#### PROVIDED DATA

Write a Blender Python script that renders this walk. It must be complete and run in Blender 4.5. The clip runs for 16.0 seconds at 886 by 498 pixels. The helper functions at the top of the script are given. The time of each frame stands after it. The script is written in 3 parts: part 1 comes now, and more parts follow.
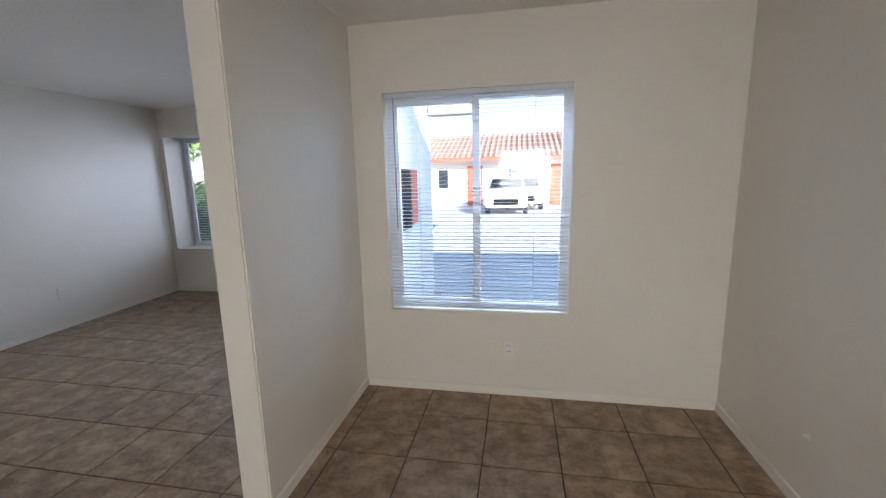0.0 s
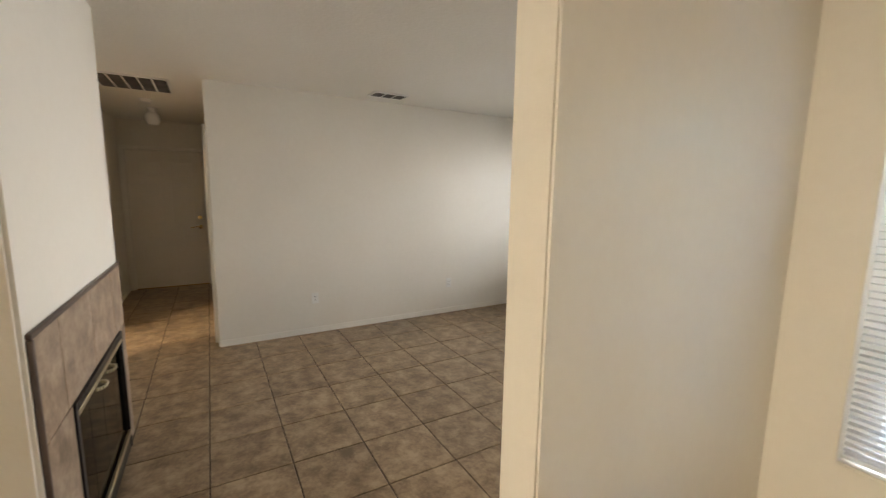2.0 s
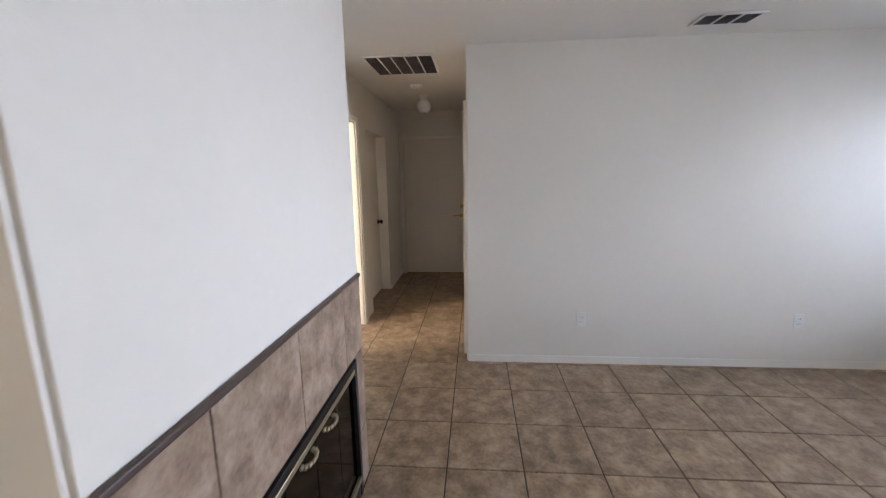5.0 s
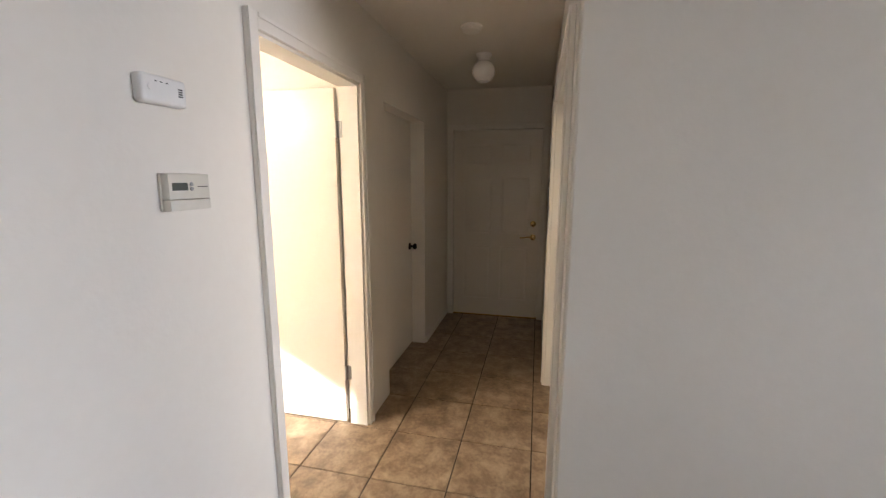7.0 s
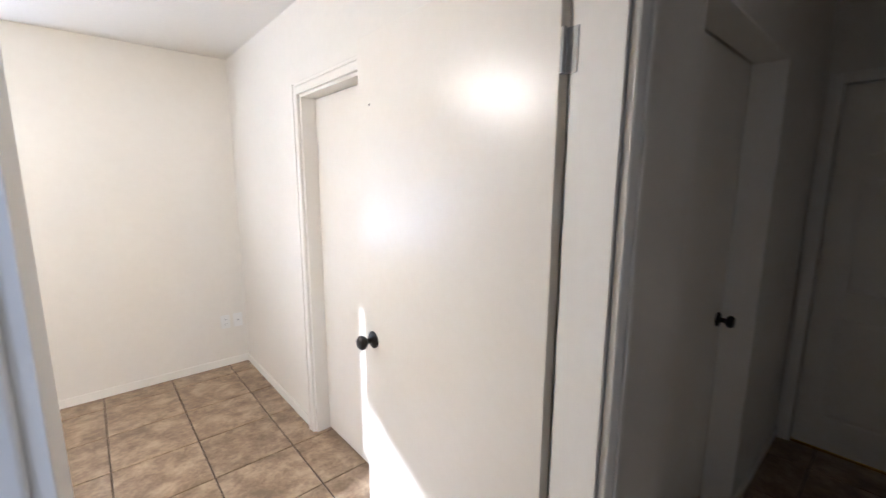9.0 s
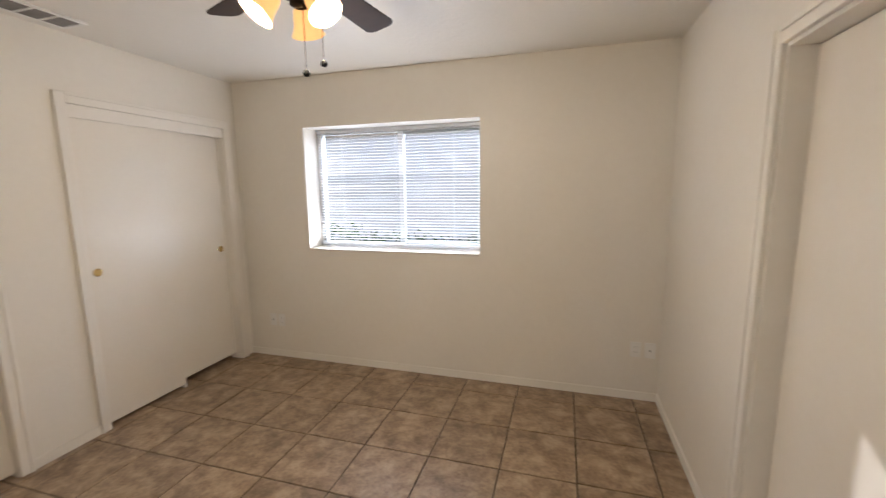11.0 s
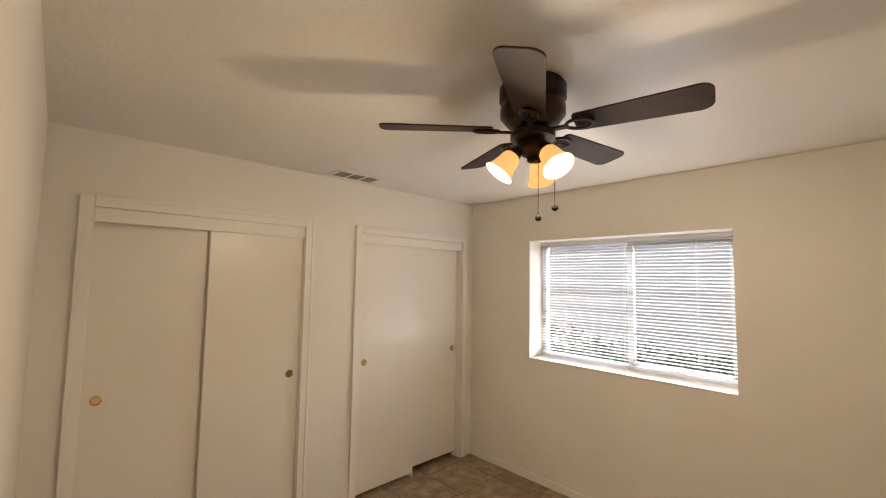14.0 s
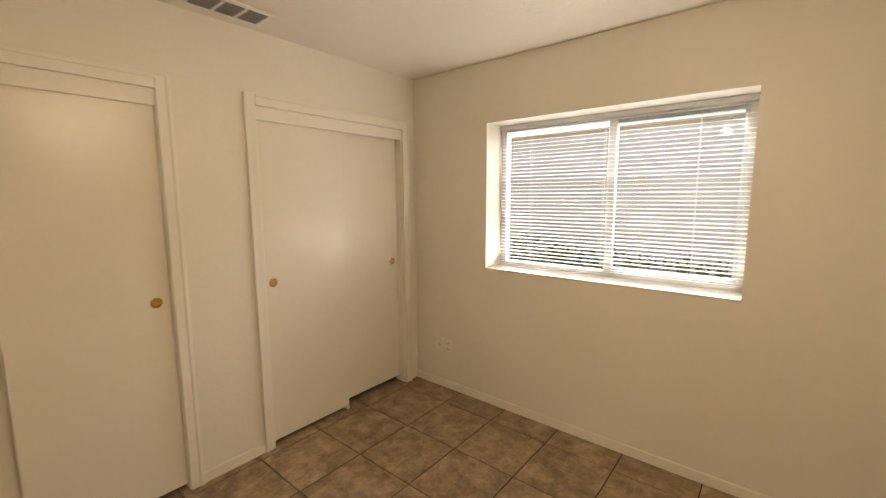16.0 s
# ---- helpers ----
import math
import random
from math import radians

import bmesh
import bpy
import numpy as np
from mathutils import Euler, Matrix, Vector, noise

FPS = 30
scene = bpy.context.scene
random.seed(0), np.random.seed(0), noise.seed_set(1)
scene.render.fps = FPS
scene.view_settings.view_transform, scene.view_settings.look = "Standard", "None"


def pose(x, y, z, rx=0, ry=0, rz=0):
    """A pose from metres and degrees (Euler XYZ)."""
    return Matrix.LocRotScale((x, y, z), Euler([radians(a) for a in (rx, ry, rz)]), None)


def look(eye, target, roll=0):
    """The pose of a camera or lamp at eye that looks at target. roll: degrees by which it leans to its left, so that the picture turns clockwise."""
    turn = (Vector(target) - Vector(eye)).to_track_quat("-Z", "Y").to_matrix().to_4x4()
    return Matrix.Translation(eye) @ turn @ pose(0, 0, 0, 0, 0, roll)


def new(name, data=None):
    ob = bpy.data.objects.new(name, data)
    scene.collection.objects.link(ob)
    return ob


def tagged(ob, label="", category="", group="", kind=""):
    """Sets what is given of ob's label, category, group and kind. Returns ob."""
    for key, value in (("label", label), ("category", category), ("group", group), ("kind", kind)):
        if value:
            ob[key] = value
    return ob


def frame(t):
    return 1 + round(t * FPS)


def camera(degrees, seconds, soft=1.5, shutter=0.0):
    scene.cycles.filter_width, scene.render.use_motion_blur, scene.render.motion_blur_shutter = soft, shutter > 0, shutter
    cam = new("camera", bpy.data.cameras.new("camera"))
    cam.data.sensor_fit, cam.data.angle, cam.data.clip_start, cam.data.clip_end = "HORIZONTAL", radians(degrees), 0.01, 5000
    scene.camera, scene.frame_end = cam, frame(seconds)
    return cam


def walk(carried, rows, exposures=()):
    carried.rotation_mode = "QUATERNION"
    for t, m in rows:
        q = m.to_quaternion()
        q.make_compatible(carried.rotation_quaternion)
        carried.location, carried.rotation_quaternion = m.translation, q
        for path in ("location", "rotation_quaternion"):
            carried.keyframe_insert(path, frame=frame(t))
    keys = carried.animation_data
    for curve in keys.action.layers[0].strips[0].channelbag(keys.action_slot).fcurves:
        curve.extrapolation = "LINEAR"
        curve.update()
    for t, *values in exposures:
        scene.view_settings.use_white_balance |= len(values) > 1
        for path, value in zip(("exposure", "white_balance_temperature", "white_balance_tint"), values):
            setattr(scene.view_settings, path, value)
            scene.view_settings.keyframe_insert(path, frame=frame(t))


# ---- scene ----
cam = camera(94.8, 16.0, soft=1.2, shutter=0.25)
PATH = [
    (0, (0.536, 0.13, 1.504), (0.171, 2.065, 1.155), -1.3),
    (0.5, (0.443, 0.404, 1.519), (-0.165, 2.28, 1.185), -1.1),
    (1, (0.322, 0.647, 1.511), (-0.672, 2.357, 1.218), -0.3),
    (1.5, (0.179, 0.799, 1.512), (-1.224, 2.198, 1.236), 0.5),
    (2, (0.107, 0.925, 1.514), (-1.613, 1.908, 1.234), 0.8),
    (2.5, (0.112, 1.023, 1.521), (-1.772, 1.626, 1.228), 1.0),
    (3, (0.093, 1.0, 1.517), (-1.863, 1.283, 1.211), 1.2),
    (3.2, (0.084, 0.986, 1.521), (-1.883, 1.157, 1.207), 1.2),
    (5.3, (-1.266, 0.998, 1.537), (-3.225, 0.807, 1.18), -0.5),
    (5.5, (-1.426, 0.998, 1.526), (-3.383, 0.779, 1.173), -0.1),
    (6, (-1.882, 0.967, 1.526), (-3.831, 0.689, 1.175), -0.1),
    (6.5, (-2.391, 0.923, 1.524), (-4.327, 0.558, 1.181), -0.1),
    (7, (-2.825, 0.825, 1.528), (-4.745, 0.38, 1.192), 0.1),
    (7.5, (-3.222, 0.735, 1.533), (-5.106, 0.148, 1.208), 0.1),
    (8, (-3.61, 0.582, 1.528), (-5.422, -0.199, 1.204), 0.3),
    (8.2, (-3.753, 0.483, 1.53), (-5.528, -0.38, 1.207), 0.5),
    (9.2, (-4.30, 0.16, 1.54), (-5.42, -1.47, 1.21), 0.0),
    (10.3, (-4.513, -0.226, 1.549), (-4.715, -2.188, 1.22), -0.6),
    (10.5, (-4.481, -0.26, 1.543), (-4.512, -2.234, 1.221), -0.6),
    (11, (-4.465, -0.36, 1.548), (-3.902, -2.256, 1.248), -0.7),
    (11.5, (-4.457, -0.411, 1.564), (-3.384, -2.07, 1.256), -0.2),
    (12, (-4.463, -0.404, 1.557), (-3.154, -1.879, 1.225), 0.1),
    (12.5, (-4.458, -0.381, 1.559), (-3.059, -1.776, 1.247), 0.2),
    (13, (-4.455, -0.379, 1.571), (-3.022, -1.76, 1.374), 0.2),
    (13.5, (-4.442, -0.349, 1.645), (-3.0, -1.735, 1.663), 0.6),
    (14, (-4.453, -0.355, 1.713), (-3.003, -1.725, 1.857), 0.9),
    (14.5, (-4.456, -0.358, 1.711), (-2.999, -1.721, 1.851), 0.9),
    (15, (-4.399, -0.396, 1.65), (-2.944, -1.769, 1.655), 0.6),
    (15.5, (-4.256, -0.569, 1.571), (-2.852, -1.985, 1.413), -0.0),
    (16, (-3.968, -0.964, 1.551), (-2.704, -2.492, 1.294), -0.3),
]
EXPOSURES = [(0.0, 1.52, 5500, 13), (1.0, 1.55, 5650, 14), (1.5, 1.82, 6400, 12), (2.0, 2.1, 7100, 11), (2.5, 2.2, 6000, 12), (3.0, 2.3, 5500, 12),
             (5.5, 2.25, 5800, 15), (6.5, 2.1, 6100, 15), (7.5, 2.0, 5800, 14), (8.2, 1.78, 5200, 15),
             (10.5, 0.06, 4650, 10), (11.0, 0.02, 5650, 14), (12.0, 0.09, 6350, 16), (14.5, -0.17, 6550, 16), (16.0, -0.12, 7350, 13)]
walk(cam, [(t, look(eye, to, roll)) for t, eye, to, roll in PATH], EXPOSURES)

# ---- world, sun and large lights ----
SUN_WAY = Vector((-0.76, 1.0, -0.53)).normalized()
world = bpy.data.worlds.new("sky")
scene.world = world
world.use_nodes = True
wn = world.node_tree.nodes
sky = wn.new("ShaderNodeTexSky")
sky.sky_type, sky.sun_disc = "NISHITA", False
sky.sun_elevation, sky.sun_rotation = math.asin(-SUN_WAY.z), math.atan2(-SUN_WAY.x, -SUN_WAY.y)
wn["Background"].inputs[1].default_value = 0.15
world.node_tree.links.new(sky.outputs[0], wn["Background"].inputs[0])


def lamp(name, kind, power, m, color=(1, 1, 1), **more):
    d = bpy.data.lights.new(name, kind)
    d.energy, d.color = power, color
    for k, v in more.items():
        if k == "size":
            d.size = v
        elif k == "size_y":
            d.shape, d.size_y = "RECTANGLE", v
        elif k == "radius":
            d.shadow_soft_size = v
        elif k == "spread":
            d.spread = v
        elif k == "angle":
            d.angle = v
    ob = new(name, d)
    ob.matrix_world = m
    return ob


lamp("sun", "SUN", 5.0, look((0, 0, 20), Vector((0, 0, 20)) + SUN_WAY), (1, 0.93, 0.83), angle=radians(0.55))
# added lamp outside the wide living room window, standing in for its daylight
lamp("living_window_fill", "AREA", 19, look((-2.6, 6.3, 1.65), (-2.3, 0, 1.0)), (0.88, 0.92, 1.0), size=1.8, size_y=1.5, spread=radians(95))
# added lamp outside an unseen window, brightening the den and the hall
lamp("den_fill", "AREA", 20, look((-5.9, 3.95, 1.5), (-5.6, 0, 1.2)), (1.0, 0.88, 0.76), size=1.2, size_y=1.0)
# added lamp, out of sight above the nook window, brightening slats and walls
lamp("nook_window_fill", "AREA", 29, look((0.3, 3.35, 2.5), (0.35, 2.6, 1.0)), (0.66, 0.80, 1.0), size=1.2, size_y=0.4)
# added lamp outside an invented kitchen window, lighting the nook from behind
lamp("kitchen_fill", "AREA", 44, look((0.65, -4.0, 1.7), (0.6, 2.8, 1.2)), (1, 0.89, 0.72), size=1.3, size_y=1.0)
# added lamp outside the bedroom window, above the view, standing in for sky light
lamp("bedroom_window_fill", "AREA", 220, look((-3.1, -4.6, 2.75), (-3.1, -3.2, 1.1)), (0.90, 0.94, 1.0), size=2.2, size_y=0.9)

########

● **EXERCISE**: Examine the listing and say how many of its lines contain the string "that". Give the number alone.

● **THE RESPONSE**: 2